Data section -
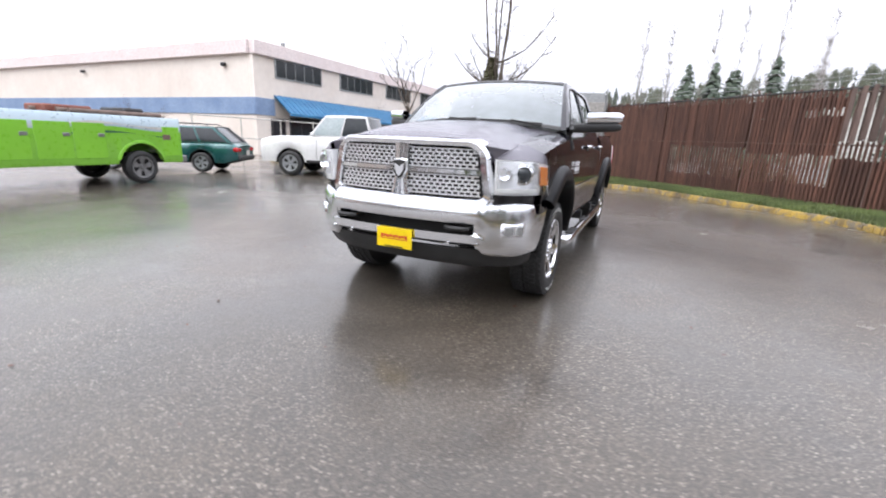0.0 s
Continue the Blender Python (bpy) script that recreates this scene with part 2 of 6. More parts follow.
M_SHEENPAINT = sheen_paint_mat()
M_BADGE = surface("satin_badge", (0.62, 0.62, 0.63), (0.72, 0.72, 0.73), 9, (0.28, 0.4), 0.35)
M_FLARE = surface("flare_black", (0.007, 0.007, 0.008), (0.011, 0.011, 0.012), 3, (0.34, 0.44), bump=0.05, bscale=300, spec=0.18)
M_PLASTIC = surface("black_plastic", (0.012, 0.012, 0.012), (0.022, 0.022, 0.022), 6, (0.42, 0.6), bump=0.15, bscale=400)
M_CHROME = surface("chrome", (0.80, 0.81, 0.83), (0.87, 0.88, 0.90), 4, (0.05, 0.11), 1.0, fine=(0.95, 1.03))
M_BRIGHT = surface("bright_alloy", (0.55, 0.56, 0.58), (0.66, 0.67, 0.68), 7, (0.10, 0.2), 1.0, fine=(0.9, 1.05))
M_RUBBER = surface("tyre_rubber", (0.013, 0.013, 0.013), (0.024, 0.024, 0.024), 6, (0.5, 0.75), bump=0.2, bscale=200)
M_LETTER = plain("white_lettering", (0.62, 0.62, 0.60), 0.6)
M_UNDER = surface("underbody", (0.008, 0.008, 0.008), (0.02, 0.018, 0.016), 5, (0.6, 0.8))
M_STEEL = surface("dull_steel", (0.18, 0.18, 0.18), (0.30, 0.30, 0.30), 7, (0.35, 0.55), 0.9)
# the windshield's pale film also stands in for reflected sky
M_SHIELD = glass_mat("windshield_glass", (0.55, 0.62, 0.62), 0.03, 1.9, (0.32, (0.66, 0.78, 0.81)))
M_TINT = glass_mat("tinted_glass", (0.20, 0.21, 0.235), 0.02, 1.55)
M_MISTED = glass_mat("misted_side_glass", (0.78, 0.85, 0.86), 0.03, 1.5, (0.34, (0.55, 0.66, 0.68)))
M_LENS = glass_mat("lamp_lens", (0.97, 0.98, 0.99), 0.02, 1.45)
M_RED = surface("red_lens", (0.34, 0.003, 0.008), (0.46, 0.006, 0.012), 10, (0.16, 0.26), coat=0.25, spec=0.3)
M_WHITELENS = plain("white_lens", (0.75, 0.75, 0.73), 0.15, 0, 0.6)
M_AMBER = surface("amber_lens", (0.62, 0.17, 0.02), (0.75, 0.24, 0.03), 20, (0.15, 0.25), coat=0.6)
M_YELLOW = plain("yellow_plate", (0.86, 0.62, 0.0), 0.4)
M_REDPRINT = plain("red_print", (0.55, 0.03, 0.02), 0.5)
M_SEAT = surface("grey_leather", (0.22, 0.21, 0.20), (0.32, 0.31, 0.29), 6, (0.45, 0.6))
M_DARKTRIM = plain("dark_trim", (0.03, 0.03, 0.032), 0.6)
M_CONCRETE = surface("concrete", (0.26, 0.25, 0.23), (0.40, 0.38, 0.35), 2.5, (0.55, 0.8), bump=0.35, bscale=40)


def worn_paint_mat(name, paint, bare, grime, keep, drip=0.35, freq=2.3, lo=0.38):
    """Paint that has flaked off in patches, with dark streaks of dirt."""
    m, n, l, p = node_mat(name)
    col = mix_col(n, l, ramp(n, l, noise_tex(n, l, 5.5, 6, rough=0.7), [(keep - 0.05, 0.0), (keep + 0.05, 1.0)]), paint, bare)
    col = mix_col(n, l, ramp(n, l, noise_tex(n, l, freq, 6, (1, 1, drip), rough=0.65), [(lo, 0.0), (lo + 0.28, 0.95)]), col, grime)
    col = mix_col(n, l, 1.0, col, ramp(n, l, noise_tex(n, l, 40, 3), [(0.3, 0.72), (0.7, 1.12)]), "MULTIPLY")
    l.new(col, p.inputs["Base Color"])
    p.inputs["Roughness"].default_value = 0.6
    b = n.new("ShaderNodeBump")
    b.inputs["Strength"].default_value, b.inputs["Distance"].default_value = 0.4, 0.01
    l.new(noise_tex(n, l, 30, 5), b.inputs["Height"])
    l.new(b.outputs[0], p.inputs["Normal"])
    return m


M_KERBYELLOW = worn_paint_mat("worn_yellow_paint", (0.46, 0.30, 0.04), (0.20, 0.17, 0.12), (0.07, 0.05, 0.03), 0.52)
M_BLOCKYELLOW = worn_paint_mat("peeling_yellow_paint", (0.58, 0.36, 0.03), (0.22, 0.15, 0.09), (0.05, 0.03, 0.02), 0.55, 0.22, 2.6, 0.33)
M_PALESLAT = surface("pale_grey_slats", (0.40, 0.42, 0.43), (0.54, 0.56, 0.57), 3, (0.4, 0.6), fine=(0.85, 1.08))
M_SLAT = rust_slat_mat("rust_brown_slat", (0.062, 0.027, 0.018), (0.125, 0.054, 0.034))
M_PALEBROWN = rust_slat_mat("bleached_slat", (0.085, 0.056, 0.046), (0.160, 0.110, 0.092))
M_REDSLAT = rust_slat_mat("dark_red_slat", (0.11, 0.016, 0.016), (0.19, 0.03, 0.028))
M_BARK = surface("bark", (0.06, 0.045, 0.034), (0.14, 0.11, 0.085), 4, (0.7, 0.9), bump=0.6, bscale=22, stretch=(1, 1, 0.3))
# bark paled to put distance haze into its colour
M_HAZYBARK = surface("pale_bark", (0.24, 0.22, 0.21), (0.40, 0.37, 0.36), 4, (0.7, 0.9), bump=0.4, bscale=22, stretch=(1, 1, 0.3))
M_GALV = surface("galvanised_steel", (0.30, 0.31, 0.31), (0.45, 0.46, 0.46), 5, (0.35, 0.55), 0.8, fine=(0.8, 1.1))
M_RUSTPOST = surface("rusty_post", (0.10, 0.065, 0.05), (0.20, 0.14, 0.115), 5, (0.6, 0.8), fine=(0.7, 1.2))
M_REDPOLE = surface("red_brown_pole_paint", (0.15, 0.042, 0.027), (0.23, 0.068, 0.042), 2, (0.5, 0.7), fine=(0.75, 1.15))
M_GRASS = leaf_mat("grass", (0.060, 0.092, 0.027), (0.165, 0.205, 0.065))
M_WETKERB = surface("wet_concrete", (0.11, 0.105, 0.098), (0.20, 0.19, 0.175), 2.5, (0.3, 0.5), bump=0.3, bscale=40)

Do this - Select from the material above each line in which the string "with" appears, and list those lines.

Result of this exercise -
Continue the Blender Python (bpy) script that recreates this scene with part 2 of 6. More parts follow.
    """Paint that has flaked off in patches, with dark streaks of dirt."""